**AVAILABLE DATA:**

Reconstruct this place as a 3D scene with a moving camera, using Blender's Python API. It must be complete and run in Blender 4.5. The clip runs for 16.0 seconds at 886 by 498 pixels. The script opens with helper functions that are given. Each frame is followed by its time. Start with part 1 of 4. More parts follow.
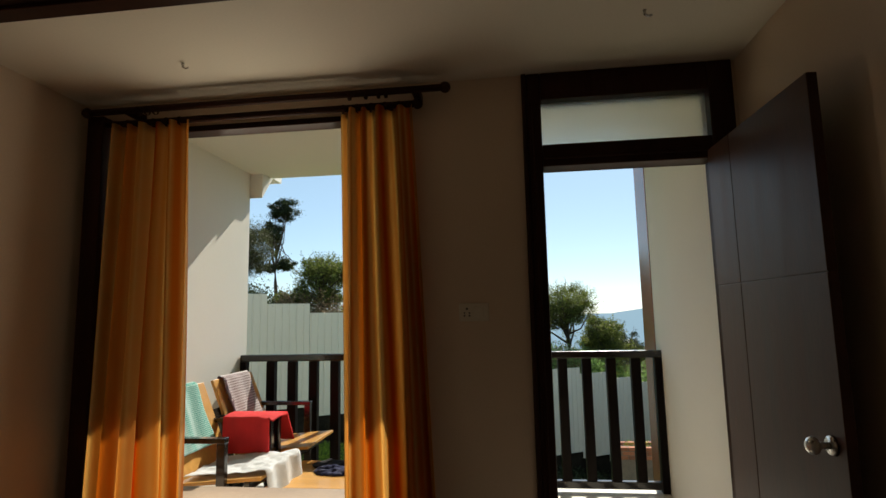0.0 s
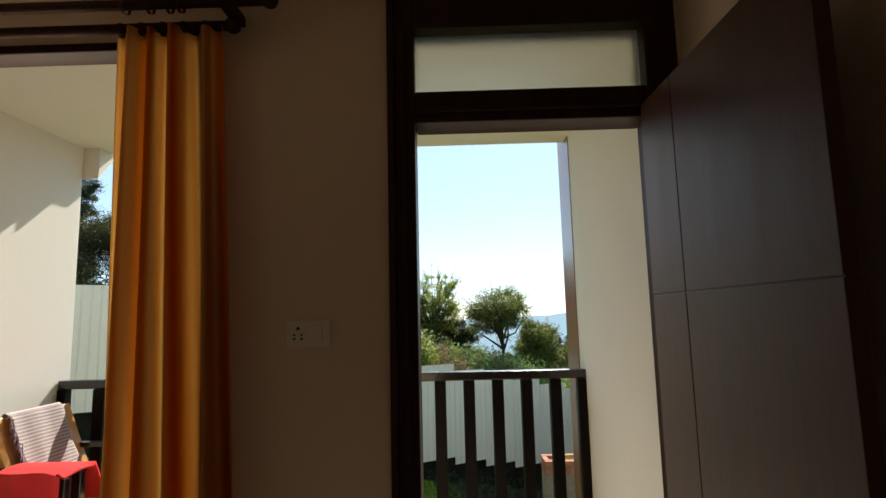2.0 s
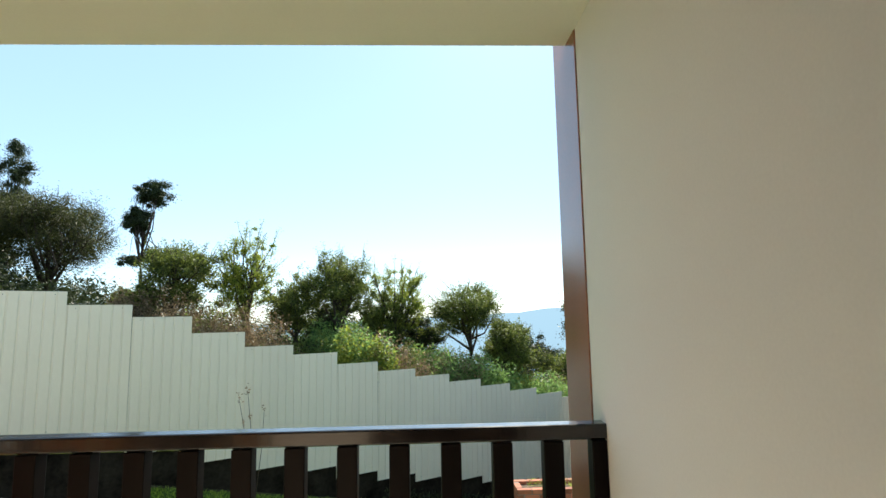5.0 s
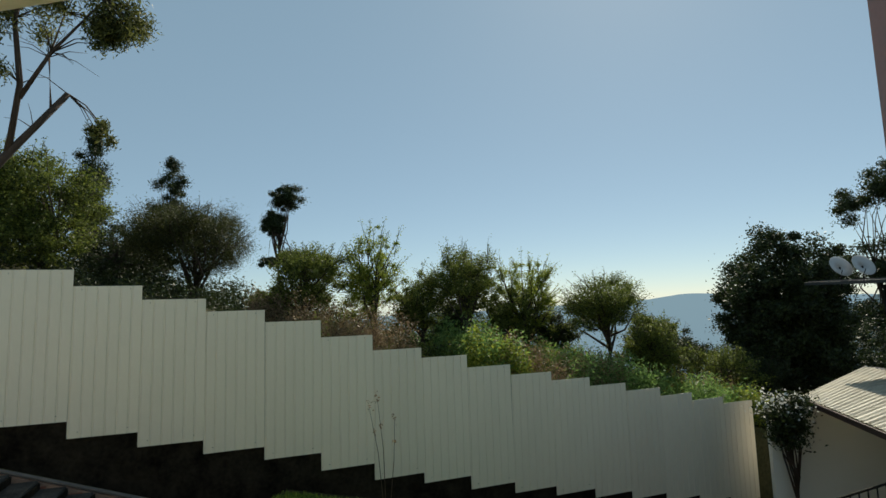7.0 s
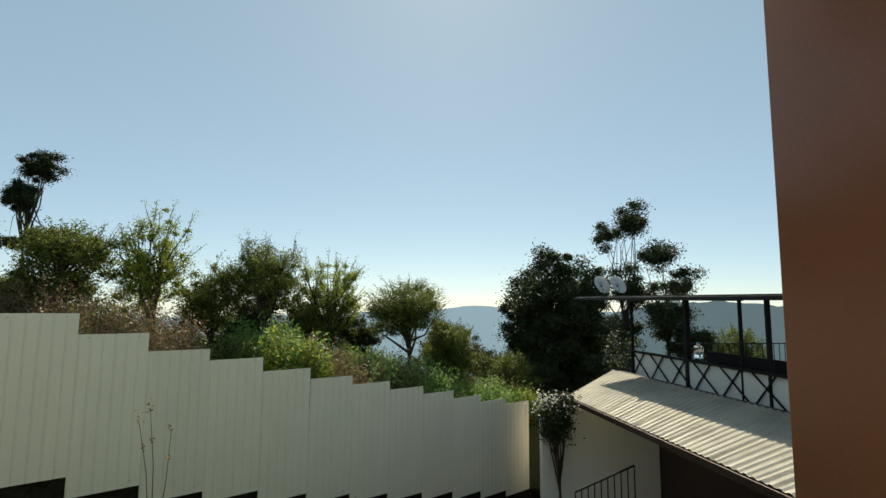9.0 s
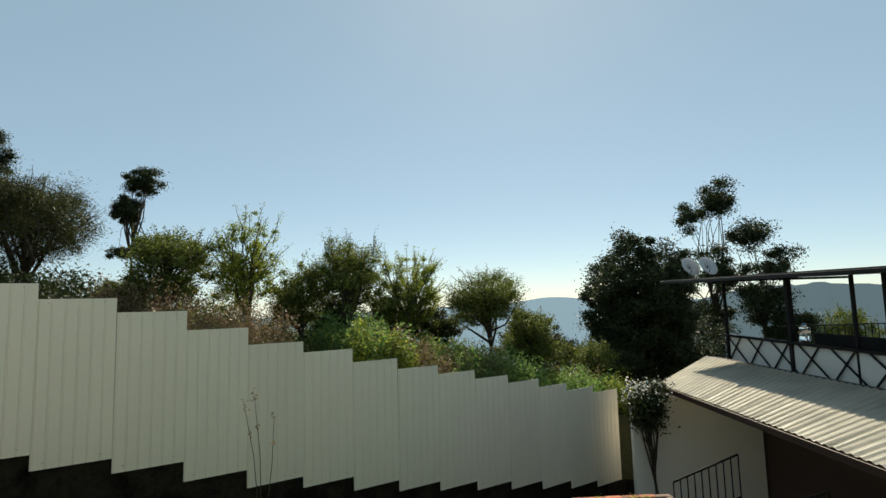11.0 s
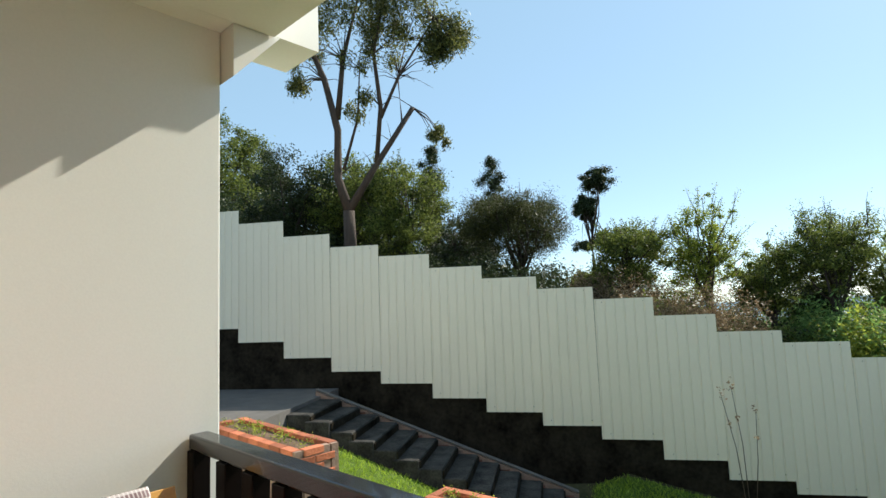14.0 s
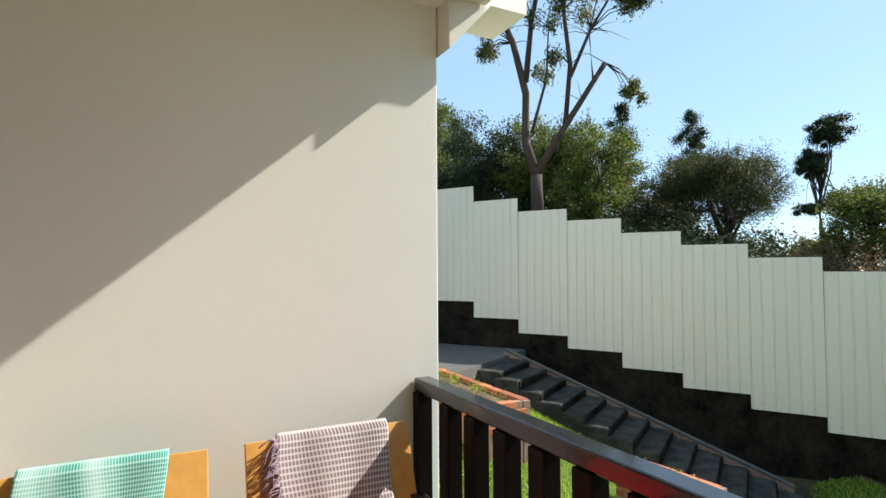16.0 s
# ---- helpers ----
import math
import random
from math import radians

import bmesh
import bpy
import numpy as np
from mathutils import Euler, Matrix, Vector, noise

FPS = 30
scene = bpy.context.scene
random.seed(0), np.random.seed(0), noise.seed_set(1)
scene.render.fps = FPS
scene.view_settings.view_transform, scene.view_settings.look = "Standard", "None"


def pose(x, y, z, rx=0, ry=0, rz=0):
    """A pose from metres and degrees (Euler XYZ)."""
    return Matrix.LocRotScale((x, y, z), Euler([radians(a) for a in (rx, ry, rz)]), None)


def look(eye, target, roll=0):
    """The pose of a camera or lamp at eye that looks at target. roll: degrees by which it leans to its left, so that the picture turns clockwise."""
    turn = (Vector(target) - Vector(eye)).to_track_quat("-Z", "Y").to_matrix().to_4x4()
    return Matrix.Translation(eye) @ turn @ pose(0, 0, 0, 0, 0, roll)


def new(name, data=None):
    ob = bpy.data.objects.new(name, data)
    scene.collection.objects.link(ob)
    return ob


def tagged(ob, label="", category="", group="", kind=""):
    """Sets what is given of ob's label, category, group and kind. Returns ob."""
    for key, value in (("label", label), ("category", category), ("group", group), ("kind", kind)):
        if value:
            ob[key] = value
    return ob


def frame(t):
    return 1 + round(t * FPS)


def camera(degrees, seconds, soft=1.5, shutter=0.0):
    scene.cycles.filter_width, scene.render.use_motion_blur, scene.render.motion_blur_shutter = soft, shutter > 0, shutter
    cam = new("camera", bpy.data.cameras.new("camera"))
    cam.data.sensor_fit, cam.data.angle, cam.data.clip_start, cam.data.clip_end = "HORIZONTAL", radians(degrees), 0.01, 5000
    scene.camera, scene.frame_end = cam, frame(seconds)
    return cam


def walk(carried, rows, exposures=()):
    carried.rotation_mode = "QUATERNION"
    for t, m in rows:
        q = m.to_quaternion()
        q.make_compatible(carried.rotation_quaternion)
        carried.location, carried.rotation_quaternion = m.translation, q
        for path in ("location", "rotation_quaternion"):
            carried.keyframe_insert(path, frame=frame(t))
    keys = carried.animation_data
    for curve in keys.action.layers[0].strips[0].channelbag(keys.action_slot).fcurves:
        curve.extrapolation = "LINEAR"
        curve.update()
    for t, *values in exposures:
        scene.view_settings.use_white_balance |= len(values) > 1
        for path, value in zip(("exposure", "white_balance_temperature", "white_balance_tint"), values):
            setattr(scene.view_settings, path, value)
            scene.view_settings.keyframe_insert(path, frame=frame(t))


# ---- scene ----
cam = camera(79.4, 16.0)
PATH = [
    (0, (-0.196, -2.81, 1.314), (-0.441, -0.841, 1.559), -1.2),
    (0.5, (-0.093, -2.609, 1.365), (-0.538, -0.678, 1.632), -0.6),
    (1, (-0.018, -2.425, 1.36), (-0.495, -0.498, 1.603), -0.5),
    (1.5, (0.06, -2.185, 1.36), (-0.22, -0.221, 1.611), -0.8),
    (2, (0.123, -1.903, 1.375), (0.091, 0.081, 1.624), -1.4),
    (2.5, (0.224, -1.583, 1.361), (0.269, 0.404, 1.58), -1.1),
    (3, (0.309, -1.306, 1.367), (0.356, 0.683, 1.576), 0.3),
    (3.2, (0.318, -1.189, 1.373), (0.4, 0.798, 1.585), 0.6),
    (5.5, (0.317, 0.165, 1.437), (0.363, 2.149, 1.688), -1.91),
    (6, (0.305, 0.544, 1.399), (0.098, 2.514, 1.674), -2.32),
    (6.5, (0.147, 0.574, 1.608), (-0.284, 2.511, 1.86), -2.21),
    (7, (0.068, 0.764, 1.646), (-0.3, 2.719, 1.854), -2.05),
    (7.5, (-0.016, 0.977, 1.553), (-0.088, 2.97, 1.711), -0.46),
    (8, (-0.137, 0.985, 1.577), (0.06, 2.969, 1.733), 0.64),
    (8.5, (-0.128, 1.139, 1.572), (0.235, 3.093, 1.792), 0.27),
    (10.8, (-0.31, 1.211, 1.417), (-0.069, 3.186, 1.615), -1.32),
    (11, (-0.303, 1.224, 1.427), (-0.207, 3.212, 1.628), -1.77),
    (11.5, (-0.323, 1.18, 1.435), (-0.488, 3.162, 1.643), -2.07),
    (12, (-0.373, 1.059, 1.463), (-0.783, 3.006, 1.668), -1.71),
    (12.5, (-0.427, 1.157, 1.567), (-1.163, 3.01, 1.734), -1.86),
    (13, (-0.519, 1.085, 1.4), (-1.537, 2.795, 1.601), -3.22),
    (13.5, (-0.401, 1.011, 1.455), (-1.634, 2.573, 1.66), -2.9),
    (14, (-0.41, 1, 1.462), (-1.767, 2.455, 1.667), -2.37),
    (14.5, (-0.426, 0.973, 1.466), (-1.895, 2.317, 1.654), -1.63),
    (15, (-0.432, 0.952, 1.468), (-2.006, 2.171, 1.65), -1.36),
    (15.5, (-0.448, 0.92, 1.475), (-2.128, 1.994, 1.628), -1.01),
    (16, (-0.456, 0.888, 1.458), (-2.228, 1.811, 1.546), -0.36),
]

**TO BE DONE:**
Quote every line word for word and keep the images out of the copy.

**EXERCISE OUTPUT:**
Reconstruct this place as a 3D scene with a moving camera, using Blender's Python API. It must be complete and run in Blender 4.5. The clip runs for 16.0 seconds at 886 by 498 pixels. The script opens with helper functions that are given. Each frame is followed by its time. Start with part 1 of 4. More parts follow.
0.0 s
2.0 s
5.0 s
7.0 s
9.0 s
11.0 s
14.0 s
16.0 s
# ---- helpers ----
import math
import random
from math import radians

import bmesh
import bpy
import numpy as np
from mathutils import Euler, Matrix, Vector, noise

FPS = 30
scene = bpy.context.scene
random.seed(0), np.random.seed(0), noise.seed_set(1)
scene.render.fps = FPS
scene.view_settings.view_transform, scene.view_settings.look = "Standard", "None"


def pose(x, y, z, rx=0, ry=0, rz=0):
    """A pose from metres and degrees (Euler XYZ)."""
    return Matrix.LocRotScale((x, y, z), Euler([radians(a) for a in (rx, ry, rz)]), None)


def look(eye, target, roll=0):
    """The pose of a camera or lamp at eye that looks at target. roll: degrees by which it leans to its left, so that the picture turns clockwise."""
    turn = (Vector(target) - Vector(eye)).to_track_quat("-Z", "Y").to_matrix().to_4x4()
    return Matrix.Translation(eye) @ turn @ pose(0, 0, 0, 0, 0, roll)


def new(name, data=None):
    ob = bpy.data.objects.new(name, data)
    scene.collection.objects.link(ob)
    return ob


def tagged(ob, label="", category="", group="", kind=""):
    """Sets what is given of ob's label, category, group and kind. Returns ob."""
    for key, value in (("label", label), ("category", category), ("group", group), ("kind", kind)):
        if value:
            ob[key] = value
    return ob


def frame(t):
    return 1 + round(t * FPS)


def camera(degrees, seconds, soft=1.5, shutter=0.0):
    scene.cycles.filter_width, scene.render.use_motion_blur, scene.render.motion_blur_shutter = soft, shutter > 0, shutter
    cam = new("camera", bpy.data.cameras.new("camera"))
    cam.data.sensor_fit, cam.data.angle, cam.data.clip_start, cam.data.clip_end = "HORIZONTAL", radians(degrees), 0.01, 5000
    scene.camera, scene.frame_end = cam, frame(seconds)
    return cam


def walk(carried, rows, exposures=()):
    carried.rotation_mode = "QUATERNION"
    for t, m in rows:
        q = m.to_quaternion()
        q.make_compatible(carried.rotation_quaternion)
        carried.location, carried.rotation_quaternion = m.translation, q
        for path in ("location", "rotation_quaternion"):
            carried.keyframe_insert(path, frame=frame(t))
    keys = carried.animation_data
    for curve in keys.action.layers[0].strips[0].channelbag(keys.action_slot).fcurves:
        curve.extrapolation = "LINEAR"
        curve.update()
    for t, *values in exposures:
        scene.view_settings.use_white_balance |= len(values) > 1
        for path, value in zip(("exposure", "white_balance_temperature", "white_balance_tint"), values):
            setattr(scene.view_settings, path, value)
            scene.view_settings.keyframe_insert(path, frame=frame(t))


# ---- scene ----
cam = camera(79.4, 16.0)
PATH = [
    (0, (-0.196, -2.81, 1.314), (-0.441, -0.841, 1.559), -1.2),
    (0.5, (-0.093, -2.609, 1.365), (-0.538, -0.678, 1.632), -0.6),
    (1, (-0.018, -2.425, 1.36), (-0.495, -0.498, 1.603), -0.5),
    (1.5, (0.06, -2.185, 1.36), (-0.22, -0.221, 1.611), -0.8),
    (2, (0.123, -1.903, 1.375), (0.091, 0.081, 1.624), -1.4),
    (2.5, (0.224, -1.583, 1.361), (0.269, 0.404, 1.58), -1.1),
    (3, (0.309, -1.306, 1.367), (0.356, 0.683, 1.576), 0.3),
    (3.2, (0.318, -1.189, 1.373), (0.4, 0.798, 1.585), 0.6),
    (5.5, (0.317, 0.165, 1.437), (0.363, 2.149, 1.688), -1.91),
    (6, (0.305, 0.544, 1.399), (0.098, 2.514, 1.674), -2.32),
    (6.5, (0.147, 0.574, 1.608), (-0.284, 2.511, 1.86), -2.21),
    (7, (0.068, 0.764, 1.646), (-0.3, 2.719, 1.854), -2.05),
    (7.5, (-0.016, 0.977, 1.553), (-0.088, 2.97, 1.711), -0.46),
    (8, (-0.137, 0.985, 1.577), (0.06, 2.969, 1.733), 0.64),
    (8.5, (-0.128, 1.139, 1.572), (0.235, 3.093, 1.792), 0.27),
    (10.8, (-0.31, 1.211, 1.417), (-0.069, 3.186, 1.615), -1.32),
    (11, (-0.303, 1.224, 1.427), (-0.207, 3.212, 1.628), -1.77),
    (11.5, (-0.323, 1.18, 1.435), (-0.488, 3.162, 1.643), -2.07),
    (12, (-0.373, 1.059, 1.463), (-0.783, 3.006, 1.668), -1.71),
    (12.5, (-0.427, 1.157, 1.567), (-1.163, 3.01, 1.734), -1.86),
    (13, (-0.519, 1.085, 1.4), (-1.537, 2.795, 1.601), -3.22),
    (13.5, (-0.401, 1.011, 1.455), (-1.634, 2.573, 1.66), -2.9),
    (14, (-0.41, 1, 1.462), (-1.767, 2.455, 1.667), -2.37),
    (14.5, (-0.426, 0.973, 1.466), (-1.895, 2.317, 1.654), -1.63),
    (15, (-0.432, 0.952, 1.468), (-2.006, 2.171, 1.65), -1.36),
    (15.5, (-0.448, 0.92, 1.475), (-2.128, 1.994, 1.628), -1.01),
    (16, (-0.456, 0.888, 1.458), (-2.228, 1.811, 1.546), -0.36),
]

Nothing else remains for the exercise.